LISTED RECORDS |

——————————

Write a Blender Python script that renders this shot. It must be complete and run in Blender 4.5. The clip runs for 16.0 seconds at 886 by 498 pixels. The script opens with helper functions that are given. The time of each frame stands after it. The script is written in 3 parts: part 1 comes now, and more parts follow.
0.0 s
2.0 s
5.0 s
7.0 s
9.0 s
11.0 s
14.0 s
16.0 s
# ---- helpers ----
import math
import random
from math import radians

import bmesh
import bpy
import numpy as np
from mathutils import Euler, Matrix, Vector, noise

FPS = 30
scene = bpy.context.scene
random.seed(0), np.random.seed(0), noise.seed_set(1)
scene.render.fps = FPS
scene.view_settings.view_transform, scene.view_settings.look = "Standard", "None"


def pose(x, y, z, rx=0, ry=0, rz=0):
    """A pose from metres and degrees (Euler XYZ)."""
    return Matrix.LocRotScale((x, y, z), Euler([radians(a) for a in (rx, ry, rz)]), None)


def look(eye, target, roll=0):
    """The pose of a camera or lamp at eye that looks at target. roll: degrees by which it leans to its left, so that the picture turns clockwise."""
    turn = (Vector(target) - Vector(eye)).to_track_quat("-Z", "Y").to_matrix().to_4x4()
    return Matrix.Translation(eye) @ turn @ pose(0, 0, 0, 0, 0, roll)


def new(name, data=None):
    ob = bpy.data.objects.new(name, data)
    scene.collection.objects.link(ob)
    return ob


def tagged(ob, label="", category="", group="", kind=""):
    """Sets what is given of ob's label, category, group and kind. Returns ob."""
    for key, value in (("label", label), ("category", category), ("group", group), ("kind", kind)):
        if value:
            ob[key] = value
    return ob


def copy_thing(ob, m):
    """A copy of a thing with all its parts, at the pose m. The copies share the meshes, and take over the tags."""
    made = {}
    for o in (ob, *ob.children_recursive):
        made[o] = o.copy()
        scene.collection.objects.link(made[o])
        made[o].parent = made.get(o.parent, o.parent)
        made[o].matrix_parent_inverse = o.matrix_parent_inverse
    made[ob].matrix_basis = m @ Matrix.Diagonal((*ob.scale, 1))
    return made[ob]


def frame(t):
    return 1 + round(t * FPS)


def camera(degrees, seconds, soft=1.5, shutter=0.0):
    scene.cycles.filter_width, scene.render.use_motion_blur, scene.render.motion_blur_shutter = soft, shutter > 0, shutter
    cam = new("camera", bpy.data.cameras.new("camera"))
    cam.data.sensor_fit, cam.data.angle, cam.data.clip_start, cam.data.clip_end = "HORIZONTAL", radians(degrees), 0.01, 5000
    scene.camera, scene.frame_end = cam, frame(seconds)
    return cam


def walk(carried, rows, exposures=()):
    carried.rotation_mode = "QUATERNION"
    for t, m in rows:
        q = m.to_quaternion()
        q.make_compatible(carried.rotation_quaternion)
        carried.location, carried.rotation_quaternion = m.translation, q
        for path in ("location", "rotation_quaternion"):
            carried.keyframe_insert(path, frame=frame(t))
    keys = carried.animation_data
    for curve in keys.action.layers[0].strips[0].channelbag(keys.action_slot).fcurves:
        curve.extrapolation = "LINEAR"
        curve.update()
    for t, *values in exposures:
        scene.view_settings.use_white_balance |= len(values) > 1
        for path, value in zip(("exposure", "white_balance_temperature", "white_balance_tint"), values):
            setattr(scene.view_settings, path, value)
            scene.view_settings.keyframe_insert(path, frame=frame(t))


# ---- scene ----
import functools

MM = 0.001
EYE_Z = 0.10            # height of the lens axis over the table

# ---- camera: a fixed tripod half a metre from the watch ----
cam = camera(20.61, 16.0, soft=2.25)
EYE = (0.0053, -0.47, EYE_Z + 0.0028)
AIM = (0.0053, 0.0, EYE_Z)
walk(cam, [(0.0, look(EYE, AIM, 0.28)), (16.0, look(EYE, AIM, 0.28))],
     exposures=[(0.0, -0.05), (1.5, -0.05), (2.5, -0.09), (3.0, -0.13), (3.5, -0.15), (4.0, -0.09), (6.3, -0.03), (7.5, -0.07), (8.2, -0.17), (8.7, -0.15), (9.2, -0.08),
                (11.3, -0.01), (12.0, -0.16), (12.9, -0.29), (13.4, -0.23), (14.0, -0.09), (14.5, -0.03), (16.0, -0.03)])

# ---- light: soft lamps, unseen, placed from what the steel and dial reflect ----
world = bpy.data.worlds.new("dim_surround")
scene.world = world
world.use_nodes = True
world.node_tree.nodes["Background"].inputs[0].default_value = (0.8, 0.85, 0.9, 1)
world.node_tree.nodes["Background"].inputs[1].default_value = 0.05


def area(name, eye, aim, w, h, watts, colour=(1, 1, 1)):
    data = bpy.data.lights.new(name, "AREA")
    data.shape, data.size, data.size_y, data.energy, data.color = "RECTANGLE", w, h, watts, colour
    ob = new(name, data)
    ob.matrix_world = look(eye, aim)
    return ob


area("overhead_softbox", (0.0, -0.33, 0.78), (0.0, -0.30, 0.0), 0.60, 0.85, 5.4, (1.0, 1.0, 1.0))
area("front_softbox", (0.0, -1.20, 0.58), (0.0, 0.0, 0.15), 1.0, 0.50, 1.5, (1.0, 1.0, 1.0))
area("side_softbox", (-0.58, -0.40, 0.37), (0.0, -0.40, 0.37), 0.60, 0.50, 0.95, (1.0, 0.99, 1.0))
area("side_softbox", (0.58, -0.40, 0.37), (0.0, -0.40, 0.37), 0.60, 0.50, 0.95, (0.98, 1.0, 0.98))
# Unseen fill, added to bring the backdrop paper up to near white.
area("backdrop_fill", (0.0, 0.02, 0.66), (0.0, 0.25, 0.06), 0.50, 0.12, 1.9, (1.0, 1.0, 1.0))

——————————

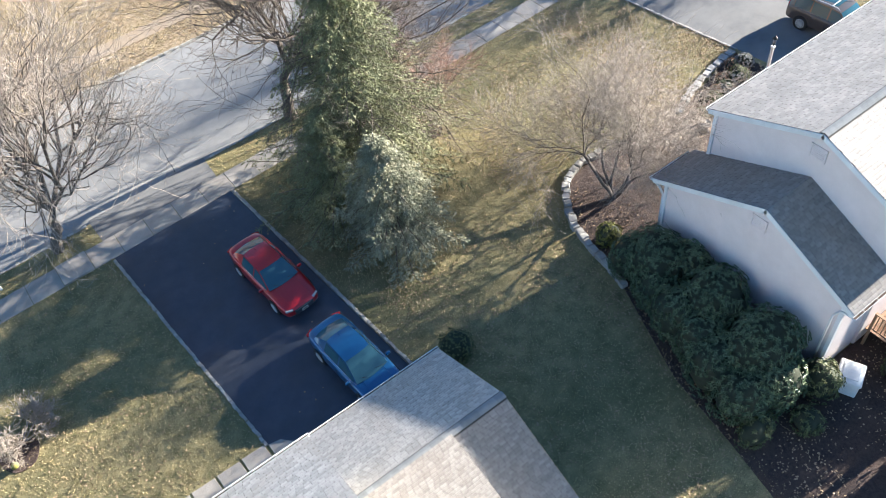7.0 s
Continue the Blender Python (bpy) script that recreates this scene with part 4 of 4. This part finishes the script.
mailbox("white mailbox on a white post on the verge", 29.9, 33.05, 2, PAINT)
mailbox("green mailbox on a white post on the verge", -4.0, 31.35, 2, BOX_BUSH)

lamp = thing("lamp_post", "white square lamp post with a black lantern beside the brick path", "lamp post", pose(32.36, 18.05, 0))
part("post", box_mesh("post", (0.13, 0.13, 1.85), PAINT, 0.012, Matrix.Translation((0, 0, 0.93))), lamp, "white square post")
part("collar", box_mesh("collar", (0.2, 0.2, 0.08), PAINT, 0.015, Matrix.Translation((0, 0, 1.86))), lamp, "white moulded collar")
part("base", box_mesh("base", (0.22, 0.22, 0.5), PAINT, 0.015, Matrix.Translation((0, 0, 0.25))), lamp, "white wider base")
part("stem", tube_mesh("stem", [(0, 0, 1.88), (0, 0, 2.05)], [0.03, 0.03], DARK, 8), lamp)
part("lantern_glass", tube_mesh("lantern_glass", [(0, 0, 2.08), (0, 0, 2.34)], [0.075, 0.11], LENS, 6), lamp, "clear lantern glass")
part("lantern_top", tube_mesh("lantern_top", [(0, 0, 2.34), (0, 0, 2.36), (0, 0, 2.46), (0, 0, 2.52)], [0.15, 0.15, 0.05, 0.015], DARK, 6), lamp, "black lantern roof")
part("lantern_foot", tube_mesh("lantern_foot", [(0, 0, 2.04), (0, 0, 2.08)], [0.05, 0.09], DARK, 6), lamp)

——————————

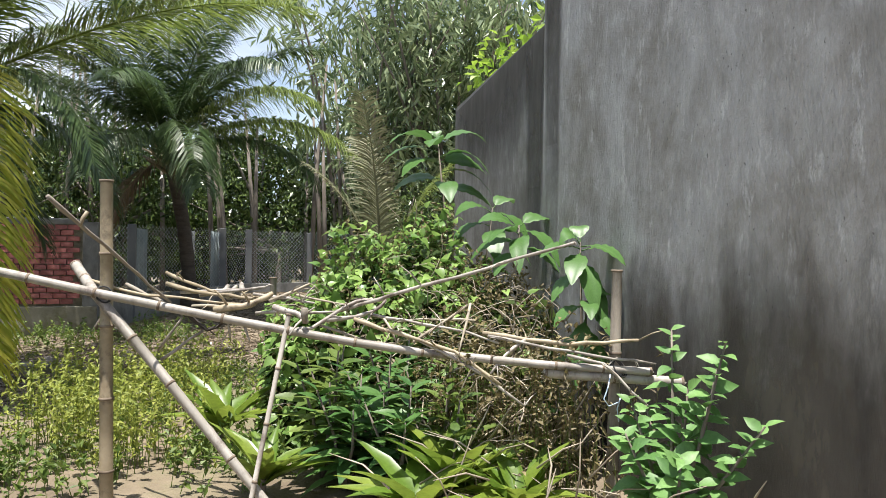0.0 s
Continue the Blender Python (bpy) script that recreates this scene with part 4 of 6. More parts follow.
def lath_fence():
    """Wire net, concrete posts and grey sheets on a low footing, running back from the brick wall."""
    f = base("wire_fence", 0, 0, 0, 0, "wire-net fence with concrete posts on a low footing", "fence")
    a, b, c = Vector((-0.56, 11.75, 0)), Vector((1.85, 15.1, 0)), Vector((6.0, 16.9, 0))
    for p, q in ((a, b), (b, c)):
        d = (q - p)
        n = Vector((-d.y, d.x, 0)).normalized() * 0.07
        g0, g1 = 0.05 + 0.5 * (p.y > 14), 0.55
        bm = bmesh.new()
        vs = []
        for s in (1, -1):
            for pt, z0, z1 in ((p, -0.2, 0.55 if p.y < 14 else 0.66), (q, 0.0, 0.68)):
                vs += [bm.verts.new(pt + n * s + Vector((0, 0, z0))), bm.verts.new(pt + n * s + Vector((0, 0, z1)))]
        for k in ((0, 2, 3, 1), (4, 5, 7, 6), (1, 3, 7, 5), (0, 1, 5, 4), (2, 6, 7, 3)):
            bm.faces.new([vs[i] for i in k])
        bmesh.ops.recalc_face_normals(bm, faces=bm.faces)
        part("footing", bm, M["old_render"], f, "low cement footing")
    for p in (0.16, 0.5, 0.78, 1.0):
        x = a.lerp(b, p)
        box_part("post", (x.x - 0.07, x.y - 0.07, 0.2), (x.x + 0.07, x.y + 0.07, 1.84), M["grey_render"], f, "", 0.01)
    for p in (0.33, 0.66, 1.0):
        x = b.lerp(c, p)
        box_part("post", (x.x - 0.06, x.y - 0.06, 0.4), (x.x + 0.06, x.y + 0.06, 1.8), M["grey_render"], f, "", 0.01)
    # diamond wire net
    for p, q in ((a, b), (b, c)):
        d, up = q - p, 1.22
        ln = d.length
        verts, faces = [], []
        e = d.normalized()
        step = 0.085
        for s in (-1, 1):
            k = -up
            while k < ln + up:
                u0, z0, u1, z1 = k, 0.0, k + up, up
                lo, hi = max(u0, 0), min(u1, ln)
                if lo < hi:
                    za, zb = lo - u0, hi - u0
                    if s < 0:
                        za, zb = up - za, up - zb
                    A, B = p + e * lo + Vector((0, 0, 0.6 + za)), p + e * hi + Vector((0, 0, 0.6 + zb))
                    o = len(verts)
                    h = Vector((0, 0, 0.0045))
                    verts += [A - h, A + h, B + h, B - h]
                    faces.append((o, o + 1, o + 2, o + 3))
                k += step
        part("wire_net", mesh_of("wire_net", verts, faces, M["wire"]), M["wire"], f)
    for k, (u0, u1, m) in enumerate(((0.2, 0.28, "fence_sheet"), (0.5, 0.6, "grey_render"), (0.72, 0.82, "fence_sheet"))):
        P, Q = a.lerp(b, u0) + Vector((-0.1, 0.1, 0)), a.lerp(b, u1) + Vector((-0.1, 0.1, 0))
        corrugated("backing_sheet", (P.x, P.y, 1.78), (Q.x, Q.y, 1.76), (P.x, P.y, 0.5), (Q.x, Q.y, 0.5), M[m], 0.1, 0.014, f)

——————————

WHAT YOU NEED TO DO |
Repeat the span of lines that opens with the line holding "finishes the script." and closes with the line holding "31.35, 2, BOX_BUSH)", exactly as it stands.

REPLY |
Continue the Blender Python (bpy) script that recreates this scene with part 4 of 4. This part finishes the script.
mailbox("white mailbox on a white post on the verge", 29.9, 33.05, 2, PAINT)
mailbox("green mailbox on a white post on the verge", -4.0, 31.35, 2, BOX_BUSH)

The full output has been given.